With the opening drones of a century-year-old pipe organ, Carmel Mikol sets an intense tone on the title track of her new album, Daughter of a Working Man.

Rock, folk, and hint of Celtic grit come together, as the music builds and reverberates, bouncing off surfaces and shimmying into corners. Then, like a taut wire, the vibrancy of her voice cuts through.

“The new album is much more sonically plush and textured than the last, but it’s still folk,” says the Nova Scotia singer-songwriter, whose earliest musical memories are of her father playing a 12-string Martin guitar around the house.

Like the finest folk songs of the past – Mikol lists the work of Bob Dylan, Janis Ian and Buffy Sainte Marie as influences – the new 10-track tapestry is woven with narratives of common experience and social justice.

“Folk is timeless and genre-less…it isn’t trying to prove anything, it just is what it is,”

A seasoned artisan, she chooses her words with precision, a practice that won her the grand prize in the John Lennon Songwriting Contest a few years go for ‘Twenty Something Girl.’

The title song of her latest effort was written a decade ago, and slowly polished to perfection. Although she struggled to record it, Mikole describes the process as “one of the most rewarding and illuminating experiences I have ever had in a studio.

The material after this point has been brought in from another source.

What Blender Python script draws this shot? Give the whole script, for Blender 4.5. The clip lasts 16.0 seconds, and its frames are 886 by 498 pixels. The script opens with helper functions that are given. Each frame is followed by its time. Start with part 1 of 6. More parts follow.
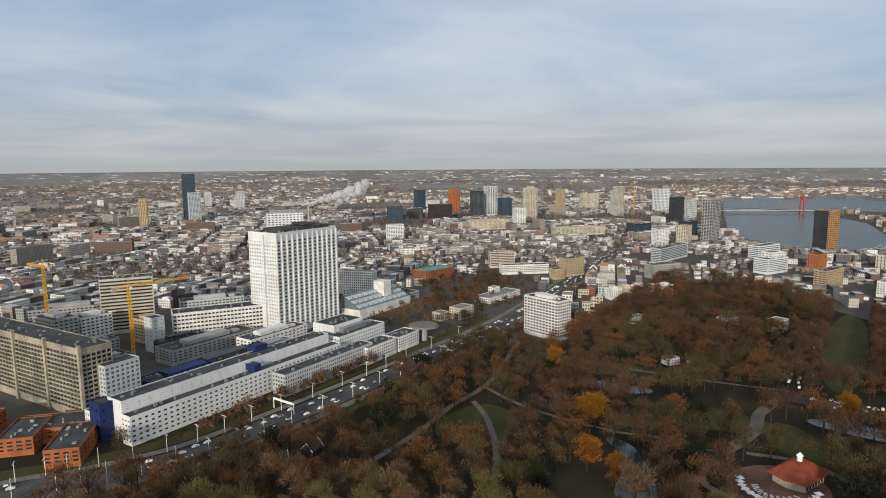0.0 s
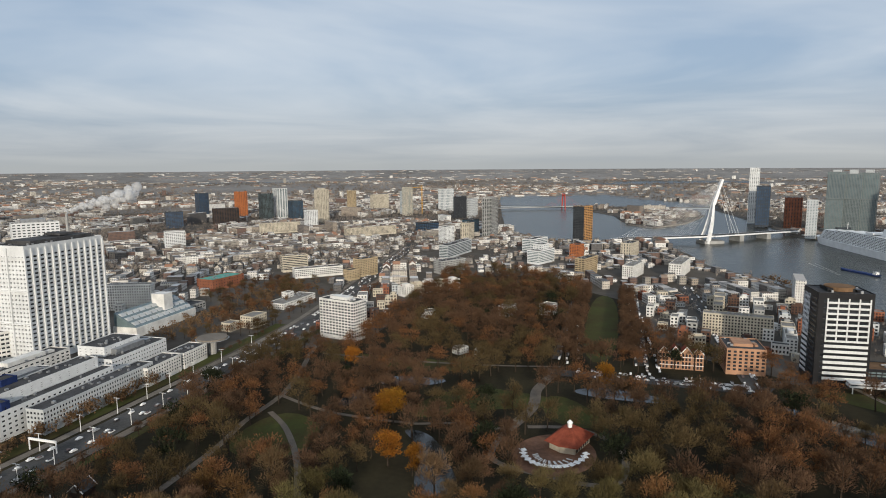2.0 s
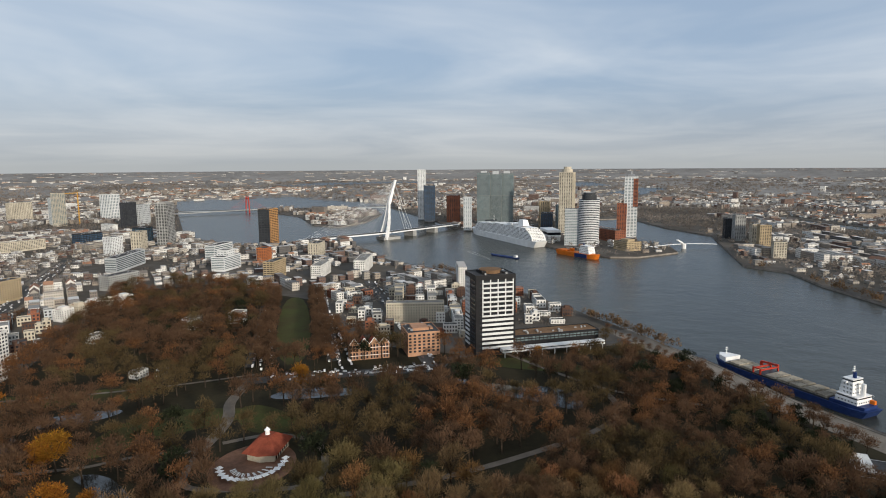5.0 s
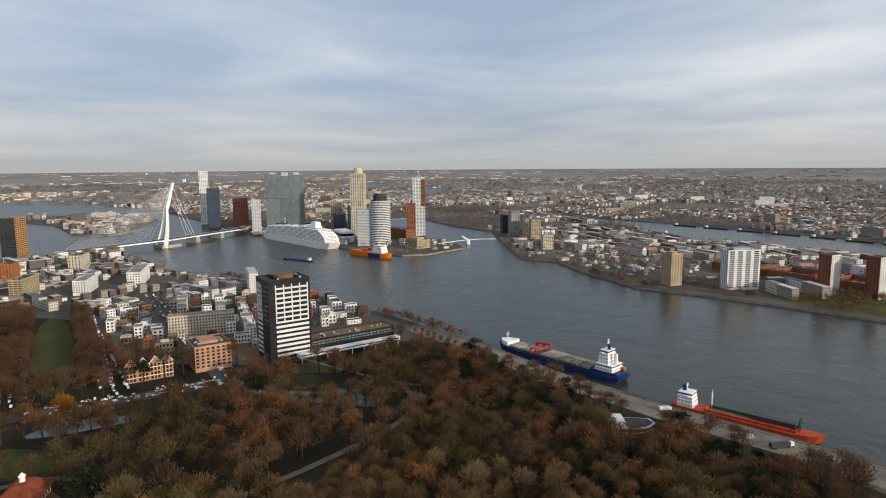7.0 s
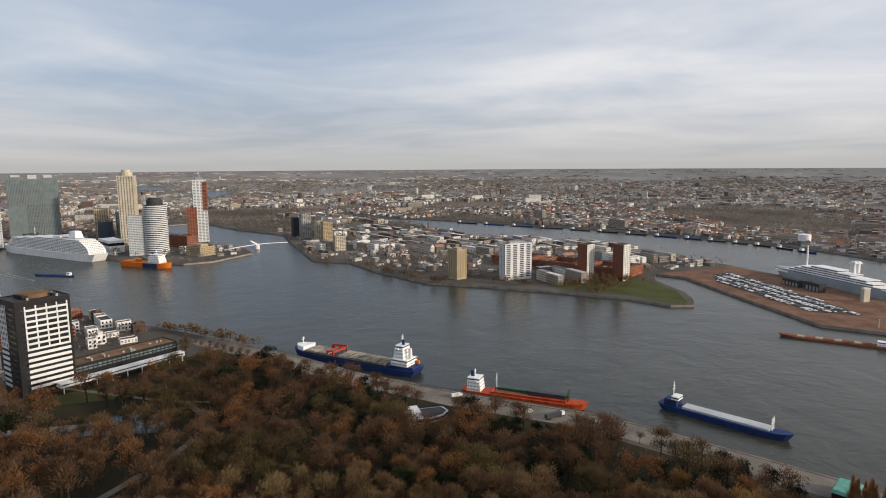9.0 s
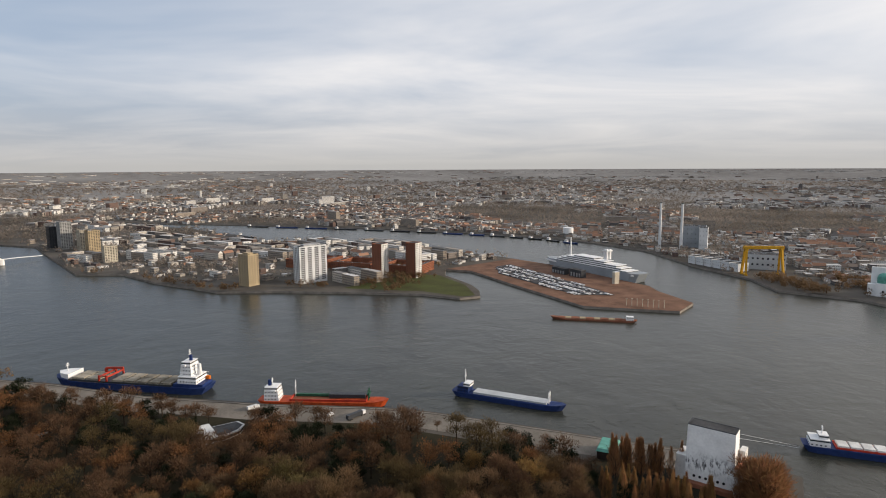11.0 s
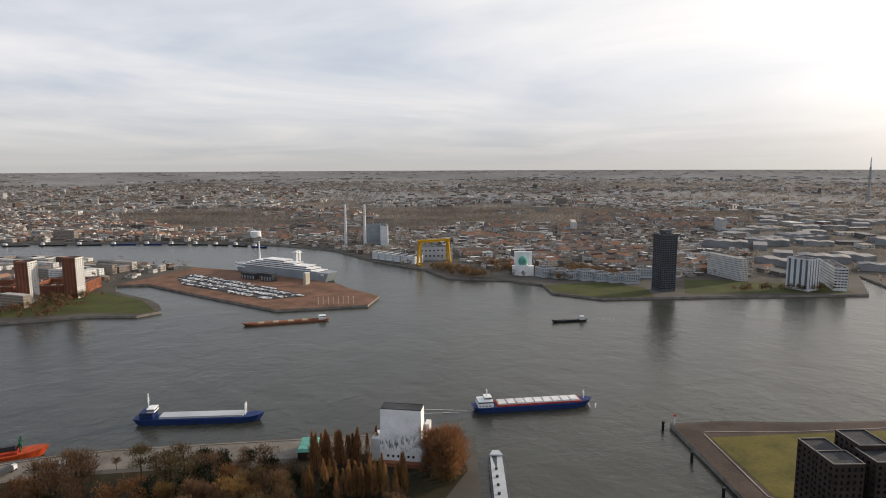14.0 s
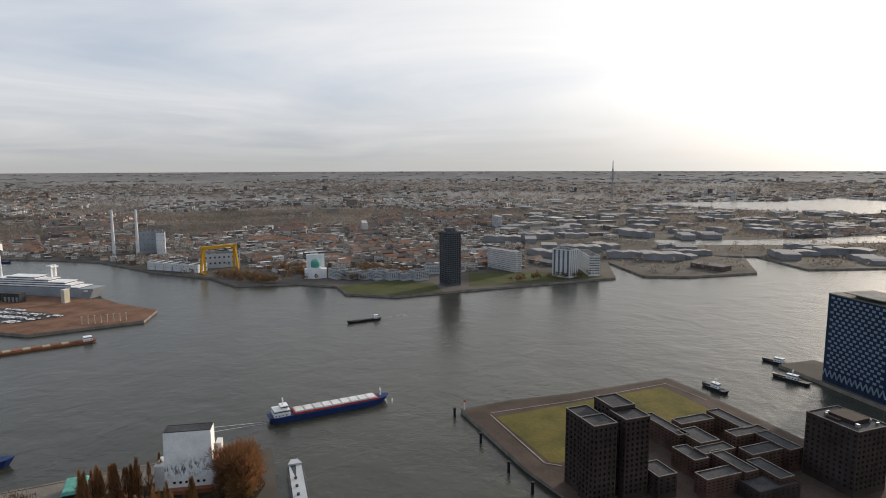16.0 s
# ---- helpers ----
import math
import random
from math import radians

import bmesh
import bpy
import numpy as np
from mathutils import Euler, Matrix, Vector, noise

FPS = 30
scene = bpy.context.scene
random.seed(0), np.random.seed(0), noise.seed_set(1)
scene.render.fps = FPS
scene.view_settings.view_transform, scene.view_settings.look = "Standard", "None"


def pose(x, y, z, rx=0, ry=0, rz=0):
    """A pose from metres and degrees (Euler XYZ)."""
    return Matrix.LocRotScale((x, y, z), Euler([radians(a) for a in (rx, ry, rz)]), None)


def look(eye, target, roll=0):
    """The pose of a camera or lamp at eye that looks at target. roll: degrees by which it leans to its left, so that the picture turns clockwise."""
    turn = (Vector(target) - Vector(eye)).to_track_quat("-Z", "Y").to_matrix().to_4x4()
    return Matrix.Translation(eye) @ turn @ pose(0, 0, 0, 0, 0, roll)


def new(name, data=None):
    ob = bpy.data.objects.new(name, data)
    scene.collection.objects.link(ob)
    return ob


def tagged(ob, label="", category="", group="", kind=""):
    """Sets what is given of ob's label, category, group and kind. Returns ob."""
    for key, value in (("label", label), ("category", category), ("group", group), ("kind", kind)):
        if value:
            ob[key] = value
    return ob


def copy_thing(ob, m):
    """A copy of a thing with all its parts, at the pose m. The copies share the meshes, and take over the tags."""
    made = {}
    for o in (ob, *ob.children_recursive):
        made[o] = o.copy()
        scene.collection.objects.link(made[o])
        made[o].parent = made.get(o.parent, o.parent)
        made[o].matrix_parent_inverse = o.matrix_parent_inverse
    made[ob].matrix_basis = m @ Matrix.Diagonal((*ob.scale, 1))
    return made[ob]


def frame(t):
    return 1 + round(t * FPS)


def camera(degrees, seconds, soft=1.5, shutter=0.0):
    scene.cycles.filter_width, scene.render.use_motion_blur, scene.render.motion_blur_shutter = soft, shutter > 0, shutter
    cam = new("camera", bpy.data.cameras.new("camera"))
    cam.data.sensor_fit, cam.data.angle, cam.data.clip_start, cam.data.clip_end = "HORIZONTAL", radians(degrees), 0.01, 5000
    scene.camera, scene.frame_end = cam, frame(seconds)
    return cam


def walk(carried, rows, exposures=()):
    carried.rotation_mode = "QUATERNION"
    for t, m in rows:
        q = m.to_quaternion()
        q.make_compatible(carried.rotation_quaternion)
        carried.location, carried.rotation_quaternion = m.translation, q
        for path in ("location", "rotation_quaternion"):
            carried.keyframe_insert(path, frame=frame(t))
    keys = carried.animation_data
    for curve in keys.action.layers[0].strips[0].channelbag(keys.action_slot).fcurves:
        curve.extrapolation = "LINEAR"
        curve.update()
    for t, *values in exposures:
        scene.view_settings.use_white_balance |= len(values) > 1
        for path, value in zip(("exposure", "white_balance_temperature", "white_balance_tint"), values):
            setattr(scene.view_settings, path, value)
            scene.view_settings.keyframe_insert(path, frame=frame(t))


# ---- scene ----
# The camera turns with the round cabin of a tower, 3.5 m from its axis.
cam = camera(71.38, 16.0, soft=1.0)
PATH = [
    (0.0, pose(-0.00, 3.50, 175.0, 82.25, 0.39, 0.00)),
    (0.5, pose(0.29, 3.49, 175.0, 82.26, 0.39, -4.80)),
    (1.0, pose(0.58, 3.45, 175.0, 82.26, 0.39, -9.51)),
    (1.5, pose(0.87, 3.39, 175.0, 82.26, 0.39, -14.32)),
    (2.0, pose(1.15, 3.31, 175.0, 82.26, 0.39, -19.12)),
    (2.5, pose(1.42, 3.20, 175.0, 82.26, 0.39, -23.88)),
    (3.0, pose(1.68, 3.07, 175.0, 82.26, 0.39, -28.66)),
    (3.5, pose(1.93, 2.92, 175.0, 82.26, 0.39, -33.46)),
    (4.0, pose(2.16, 2.75, 175.0, 82.26, 0.39, -38.18)),
    (6.5, pose(3.09, 1.64, 175.0, 82.25, 0.38, -62.08)),
    (7.0, pose(3.22, 1.38, 175.0, 82.25, 0.38, -66.82)),
    (7.5, pose(3.32, 1.10, 175.0, 82.25, 0.38, -71.61)),
    (8.0, pose(3.40, 0.82, 175.0, 82.25, 0.37, -76.40)),
    (8.5, pose(3.46, 0.53, 175.0, 82.25, 0.37, -81.22)),
    (9.0, pose(3.49, 0.24, 175.0, 82.25, 0.36, -86.00)),
    (9.5, pose(3.50, -0.05, 175.0, 82.25, 0.35, -90.78)),
    (12.0, pose(3.18, -1.46, 175.0, 82.28, 0.30, -114.59)),
    (12.5, pose(3.05, -1.72, 175.0, 82.29, 0.29, -119.40)),
    (13.0, pose(2.91, -1.95, 175.0, 82.30, 0.27, -123.89)),
    (13.5, pose(2.73, -2.18, 175.0, 82.31, 0.26, -128.62)),
    (14.0, pose(2.54, -2.41, 175.0, 82.33, 0.24, -133.41)),
    (14.5, pose(2.33, -2.61, 175.0, 82.35, 0.22, -138.22)),
    (15.0, pose(2.11, -2.79, 175.0, 82.36, 0.20, -142.96)),
    (15.5, pose(1.87, -2.96, 175.0, 82.39, 0.18, -147.77)),
    (16.0, pose(1.61, -3.11, 175.0, 82.41, 0.15, -152.62)),
]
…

“It began with a sustained G minor chord, and I sang free-form over the drone of the organ. There was no percussion or other melody to follow. I wanted to sing it the way I heard a cantor sing in a synagogue once – the voice thoroughly vulnerable but unbreakable. We then layered all the other instruments around the vocal track.”

The most personal piece on the album, ‘Daughter of a Working Man’ references the historical position of women in patriarchal societies.

“Had I been born in another generation, I would have had to go from my father’s house directly to my husband’s home. Outside of those spaces, I would not be able to define myself, except perhaps as a widow. I think a lot about what it means to exist as a woman now and back then, and about the strange set of rules society still places on womanhood.”

Mikol is intrigued by the human tendency to divide and “wall-off” people – the inspiration for the album’s second song, ‘Hold’, which she composed while spearheading a creative project for Celtic Colours International Festival in 2012.

“Over time, that piece has taken on a sort of anthemic quality,” she explains, “and the video we made for it really highlights that aspect. Generally, the song is about the danger of protectivism and the importance of community. From a less idealistic perspective, it is about the frustration that results from having to fight the same battles over and over again for basic human rights.”

Since her last recording – 2011’s critically acclaimed Creature – Mikol has toured the North American folk festival circuit non-stop, performing alongside the likes of Garnet Rogers, Amelia Curran and Matt Anderson. She credits the travel and exposure for helping her songwriting and maturing her voice. Though the new album took three years to record in four different studios, it finally came to fruition after she and producer Jon Landry pared the list of song possibilities from 16 to 10.

“There is a full band, and a host of guest vocalists and musicians. Jon translated my ideas to the engineers, played a lot of the instruments himself, told me when I was wrong, and pushed me to be braver and more confident in my vocals.”

The song ‘1969’ was also written years ago, originally for acoustic guitar, but she sings and plays piano on it for the new album.

“We sent that track to David Langstroth from (Halifax-based) Rhapsody Quintet,” she notes. “He arranged the strings and horns around exactly what I played.”

Once she was satisfied with a piece, Mikol then had to interpret it sonically.

“A lot of vintage gear was used, and it was mixed to tape, but we also used electronic plug-ins and plenty of effects. I don’t have any hang-ups about that kind of stuff – I’m not a purist by any means. I want the sounds that best serve each song.”